Un autre point de divergence résidait dans la nomination à la présidence du conseil d’administration de SNCF Réseau, désormais filiale de la SNCF. La nomination selon la procédure du cinquième alinéa de l’article 13 n’a pas été retenue par la commission mixte paritaire, et ce en cohérence avec le nouveau pacte ferroviaire. Je souhaite, à ce titre, rappeler que le code des transports offre des garanties à l’indispensable indépendance de SNCF Réseau en disposant que « l’Autorité de régulation des transports veille à ce que les décisions de la SNCF respectent l’indépendance de SNCF Réseau ». En tout état de cause, la nomination, le renouvellement et la révocation de ses dirigeants devront faire l’objet d’un avis conforme de l’Autorité de régulation des transports.

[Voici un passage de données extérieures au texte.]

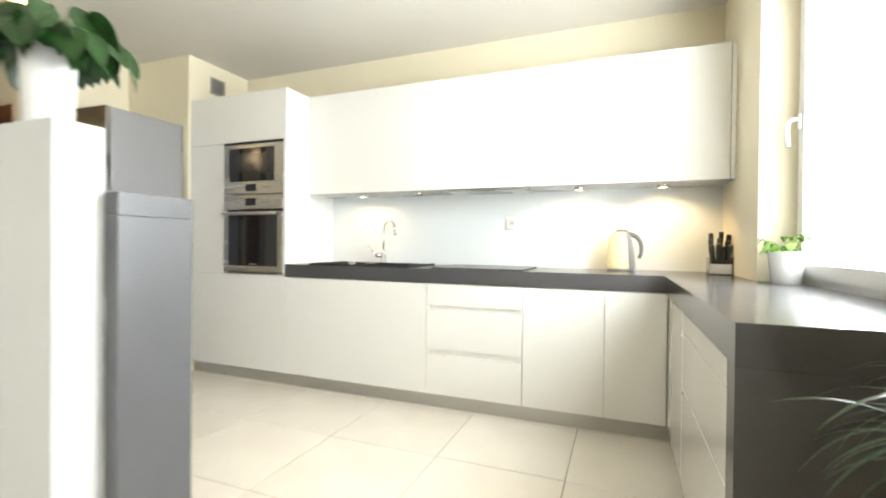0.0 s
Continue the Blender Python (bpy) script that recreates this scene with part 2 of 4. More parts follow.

Enfin, la commission mixte paritaire a utilement prévu la compétence de la commission des affaires sociales pour la nomination de la direction générale de l’Agence nationale de sécurité sanitaire de l’alimentation, de l’environnement et du travail (Anses). Elle a également procédé à une coordination calendaire nécessaire s’agissant de la prorogation des membres de la Hadopi.
Finalement, mes chers collègues, les textes de la commission mixte paritaire offrent un équilibre pertinent. En portant à 55 le nombre de postes soumis à la procédure de nomination du cinquième alinéa de l’article 13 de la Constitution, il confirme et conforte le pouvoir de contrôle du Parlement, tout en garantissant la cohérence de notre ordonnancement juridique.
Pour toutes ces raisons, et en saluant de nouveau le travail de conciliation accompli, notamment par M. le rapporteur, le groupe La République En Marche votera ces deux textes.